[Begin Source data]
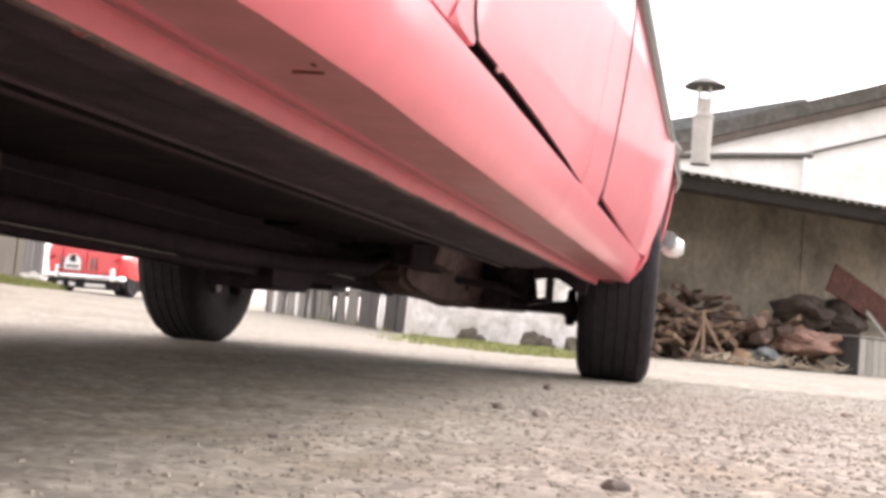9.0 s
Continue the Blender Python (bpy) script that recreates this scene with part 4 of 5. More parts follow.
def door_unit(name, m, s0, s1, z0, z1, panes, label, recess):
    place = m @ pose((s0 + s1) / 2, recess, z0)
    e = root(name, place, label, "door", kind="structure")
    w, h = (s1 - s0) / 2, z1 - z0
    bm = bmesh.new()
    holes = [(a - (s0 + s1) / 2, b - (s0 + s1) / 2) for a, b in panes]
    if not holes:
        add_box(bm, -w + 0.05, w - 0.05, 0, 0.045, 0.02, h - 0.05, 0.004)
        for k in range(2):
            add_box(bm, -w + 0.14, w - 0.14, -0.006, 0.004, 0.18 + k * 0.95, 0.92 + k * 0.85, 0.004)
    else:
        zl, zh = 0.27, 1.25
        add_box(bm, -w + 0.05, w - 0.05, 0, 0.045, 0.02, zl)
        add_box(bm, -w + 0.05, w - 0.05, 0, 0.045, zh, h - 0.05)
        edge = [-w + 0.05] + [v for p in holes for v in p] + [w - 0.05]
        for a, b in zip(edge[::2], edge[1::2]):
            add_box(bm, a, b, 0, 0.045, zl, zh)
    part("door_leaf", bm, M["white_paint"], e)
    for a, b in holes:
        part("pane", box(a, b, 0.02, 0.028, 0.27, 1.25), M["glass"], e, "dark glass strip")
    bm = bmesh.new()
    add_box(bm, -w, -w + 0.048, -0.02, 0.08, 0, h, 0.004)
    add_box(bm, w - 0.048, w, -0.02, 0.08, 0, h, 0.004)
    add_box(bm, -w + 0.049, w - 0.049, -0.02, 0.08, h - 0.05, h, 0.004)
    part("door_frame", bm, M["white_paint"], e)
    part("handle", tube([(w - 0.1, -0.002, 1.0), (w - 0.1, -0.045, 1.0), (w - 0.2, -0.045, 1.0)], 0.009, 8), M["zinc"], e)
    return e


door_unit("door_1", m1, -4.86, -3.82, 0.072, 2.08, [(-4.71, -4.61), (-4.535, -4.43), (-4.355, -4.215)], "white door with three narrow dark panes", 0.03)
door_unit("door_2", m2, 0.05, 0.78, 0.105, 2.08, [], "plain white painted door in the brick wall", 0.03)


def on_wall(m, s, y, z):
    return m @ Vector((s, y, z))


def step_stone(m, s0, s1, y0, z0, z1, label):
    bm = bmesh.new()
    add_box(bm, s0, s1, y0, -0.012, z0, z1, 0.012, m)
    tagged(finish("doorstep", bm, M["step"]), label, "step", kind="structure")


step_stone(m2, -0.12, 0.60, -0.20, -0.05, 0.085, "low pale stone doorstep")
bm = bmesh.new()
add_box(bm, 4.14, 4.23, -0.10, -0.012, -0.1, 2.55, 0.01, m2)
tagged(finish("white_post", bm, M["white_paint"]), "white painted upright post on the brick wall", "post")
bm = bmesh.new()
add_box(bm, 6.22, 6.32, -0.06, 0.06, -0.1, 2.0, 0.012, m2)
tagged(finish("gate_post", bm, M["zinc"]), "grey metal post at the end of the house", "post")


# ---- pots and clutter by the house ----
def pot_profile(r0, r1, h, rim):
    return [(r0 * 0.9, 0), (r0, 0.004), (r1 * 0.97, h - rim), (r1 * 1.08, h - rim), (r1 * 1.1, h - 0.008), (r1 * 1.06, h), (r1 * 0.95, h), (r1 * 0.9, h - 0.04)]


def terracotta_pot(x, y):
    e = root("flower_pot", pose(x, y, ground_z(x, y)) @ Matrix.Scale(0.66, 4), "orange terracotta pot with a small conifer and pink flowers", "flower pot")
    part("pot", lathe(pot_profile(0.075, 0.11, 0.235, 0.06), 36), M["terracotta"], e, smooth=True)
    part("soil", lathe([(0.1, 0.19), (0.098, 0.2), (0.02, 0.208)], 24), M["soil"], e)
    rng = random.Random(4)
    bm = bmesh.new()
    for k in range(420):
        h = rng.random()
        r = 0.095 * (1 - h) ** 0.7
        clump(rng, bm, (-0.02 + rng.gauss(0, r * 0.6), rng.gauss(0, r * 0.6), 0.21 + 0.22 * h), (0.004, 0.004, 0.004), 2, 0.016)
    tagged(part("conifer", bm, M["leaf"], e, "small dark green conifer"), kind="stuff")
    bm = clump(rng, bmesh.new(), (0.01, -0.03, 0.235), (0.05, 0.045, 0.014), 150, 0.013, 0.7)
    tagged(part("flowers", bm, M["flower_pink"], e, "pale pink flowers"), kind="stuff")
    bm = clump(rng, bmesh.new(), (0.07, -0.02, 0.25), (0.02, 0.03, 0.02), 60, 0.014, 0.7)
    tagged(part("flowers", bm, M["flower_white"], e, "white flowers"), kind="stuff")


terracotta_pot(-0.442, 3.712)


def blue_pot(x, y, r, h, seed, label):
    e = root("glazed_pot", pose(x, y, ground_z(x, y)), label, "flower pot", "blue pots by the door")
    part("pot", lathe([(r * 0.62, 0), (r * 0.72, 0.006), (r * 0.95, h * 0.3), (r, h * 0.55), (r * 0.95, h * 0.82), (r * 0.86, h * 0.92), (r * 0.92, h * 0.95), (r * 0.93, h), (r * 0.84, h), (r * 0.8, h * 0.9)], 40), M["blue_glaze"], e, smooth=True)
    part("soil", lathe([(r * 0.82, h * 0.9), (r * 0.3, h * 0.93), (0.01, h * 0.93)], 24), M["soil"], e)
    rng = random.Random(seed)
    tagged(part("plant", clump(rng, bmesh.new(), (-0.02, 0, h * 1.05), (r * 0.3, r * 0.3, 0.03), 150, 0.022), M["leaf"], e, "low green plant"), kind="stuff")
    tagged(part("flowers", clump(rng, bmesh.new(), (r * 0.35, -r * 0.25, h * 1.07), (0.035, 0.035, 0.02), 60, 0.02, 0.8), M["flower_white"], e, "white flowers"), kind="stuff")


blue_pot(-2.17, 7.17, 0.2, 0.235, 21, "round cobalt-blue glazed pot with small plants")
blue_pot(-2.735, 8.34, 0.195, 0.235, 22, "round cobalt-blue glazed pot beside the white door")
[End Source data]
Task goal =
Transcribe the whole listing exactly. Pictures stay out of your copy.

Full solution =
9.0 s
Continue the Blender Python (bpy) script that recreates this scene with part 4 of 5. More parts follow.
def door_unit(name, m, s0, s1, z0, z1, panes, label, recess):
    place = m @ pose((s0 + s1) / 2, recess, z0)
    e = root(name, place, label, "door", kind="structure")
    w, h = (s1 - s0) / 2, z1 - z0
    bm = bmesh.new()
    holes = [(a - (s0 + s1) / 2, b - (s0 + s1) / 2) for a, b in panes]
    if not holes:
        add_box(bm, -w + 0.05, w - 0.05, 0, 0.045, 0.02, h - 0.05, 0.004)
        for k in range(2):
            add_box(bm, -w + 0.14, w - 0.14, -0.006, 0.004, 0.18 + k * 0.95, 0.92 + k * 0.85, 0.004)
    else:
        zl, zh = 0.27, 1.25
        add_box(bm, -w + 0.05, w - 0.05, 0, 0.045, 0.02, zl)
        add_box(bm, -w + 0.05, w - 0.05, 0, 0.045, zh, h - 0.05)
        edge = [-w + 0.05] + [v for p in holes for v in p] + [w - 0.05]
        for a, b in zip(edge[::2], edge[1::2]):
            add_box(bm, a, b, 0, 0.045, zl, zh)
    part("door_leaf", bm, M["white_paint"], e)
    for a, b in holes:
        part("pane", box(a, b, 0.02, 0.028, 0.27, 1.25), M["glass"], e, "dark glass strip")
    bm = bmesh.new()
    add_box(bm, -w, -w + 0.048, -0.02, 0.08, 0, h, 0.004)
    add_box(bm, w - 0.048, w, -0.02, 0.08, 0, h, 0.004)
    add_box(bm, -w + 0.049, w - 0.049, -0.02, 0.08, h - 0.05, h, 0.004)
    part("door_frame", bm, M["white_paint"], e)
    part("handle", tube([(w - 0.1, -0.002, 1.0), (w - 0.1, -0.045, 1.0), (w - 0.2, -0.045, 1.0)], 0.009, 8), M["zinc"], e)
    return e


door_unit("door_1", m1, -4.86, -3.82, 0.072, 2.08, [(-4.71, -4.61), (-4.535, -4.43), (-4.355, -4.215)], "white door with three narrow dark panes", 0.03)
door_unit("door_2", m2, 0.05, 0.78, 0.105, 2.08, [], "plain white painted door in the brick wall", 0.03)


def on_wall(m, s, y, z):
    return m @ Vector((s, y, z))


def step_stone(m, s0, s1, y0, z0, z1, label):
    bm = bmesh.new()
    add_box(bm, s0, s1, y0, -0.012, z0, z1, 0.012, m)
    tagged(finish("doorstep", bm, M["step"]), label, "step", kind="structure")


step_stone(m2, -0.12, 0.60, -0.20, -0.05, 0.085, "low pale stone doorstep")
bm = bmesh.new()
add_box(bm, 4.14, 4.23, -0.10, -0.012, -0.1, 2.55, 0.01, m2)
tagged(finish("white_post", bm, M["white_paint"]), "white painted upright post on the brick wall", "post")
bm = bmesh.new()
add_box(bm, 6.22, 6.32, -0.06, 0.06, -0.1, 2.0, 0.012, m2)
tagged(finish("gate_post", bm, M["zinc"]), "grey metal post at the end of the house", "post")


# ---- pots and clutter by the house ----
def pot_profile(r0, r1, h, rim):
    return [(r0 * 0.9, 0), (r0, 0.004), (r1 * 0.97, h - rim), (r1 * 1.08, h - rim), (r1 * 1.1, h - 0.008), (r1 * 1.06, h), (r1 * 0.95, h), (r1 * 0.9, h - 0.04)]


def terracotta_pot(x, y):
    e = root("flower_pot", pose(x, y, ground_z(x, y)) @ Matrix.Scale(0.66, 4), "orange terracotta pot with a small conifer and pink flowers", "flower pot")
    part("pot", lathe(pot_profile(0.075, 0.11, 0.235, 0.06), 36), M["terracotta"], e, smooth=True)
    part("soil", lathe([(0.1, 0.19), (0.098, 0.2), (0.02, 0.208)], 24), M["soil"], e)
    rng = random.Random(4)
    bm = bmesh.new()
    for k in range(420):
        h = rng.random()
        r = 0.095 * (1 - h) ** 0.7
        clump(rng, bm, (-0.02 + rng.gauss(0, r * 0.6), rng.gauss(0, r * 0.6), 0.21 + 0.22 * h), (0.004, 0.004, 0.004), 2, 0.016)
    tagged(part("conifer", bm, M["leaf"], e, "small dark green conifer"), kind="stuff")
    bm = clump(rng, bmesh.new(), (0.01, -0.03, 0.235), (0.05, 0.045, 0.014), 150, 0.013, 0.7)
    tagged(part("flowers", bm, M["flower_pink"], e, "pale pink flowers"), kind="stuff")
    bm = clump(rng, bmesh.new(), (0.07, -0.02, 0.25), (0.02, 0.03, 0.02), 60, 0.014, 0.7)
    tagged(part("flowers", bm, M["flower_white"], e, "white flowers"), kind="stuff")


terracotta_pot(-0.442, 3.712)


def blue_pot(x, y, r, h, seed, label):
    e = root("glazed_pot", pose(x, y, ground_z(x, y)), label, "flower pot", "blue pots by the door")
    part("pot", lathe([(r * 0.62, 0), (r * 0.72, 0.006), (r * 0.95, h * 0.3), (r, h * 0.55), (r * 0.95, h * 0.82), (r * 0.86, h * 0.92), (r * 0.92, h * 0.95), (r * 0.93, h), (r * 0.84, h), (r * 0.8, h * 0.9)], 40), M["blue_glaze"], e, smooth=True)
    part("soil", lathe([(r * 0.82, h * 0.9), (r * 0.3, h * 0.93), (0.01, h * 0.93)], 24), M["soil"], e)
    rng = random.Random(seed)
    tagged(part("plant", clump(rng, bmesh.new(), (-0.02, 0, h * 1.05), (r * 0.3, r * 0.3, 0.03), 150, 0.022), M["leaf"], e, "low green plant"), kind="stuff")
    tagged(part("flowers", clump(rng, bmesh.new(), (r * 0.35, -r * 0.25, h * 1.07), (0.035, 0.035, 0.02), 60, 0.02, 0.8), M["flower_white"], e, "white flowers"), kind="stuff")


blue_pot(-2.17, 7.17, 0.2, 0.235, 21, "round cobalt-blue glazed pot with small plants")
blue_pot(-2.735, 8.34, 0.195, 0.235, 22, "round cobalt-blue glazed pot beside the white door")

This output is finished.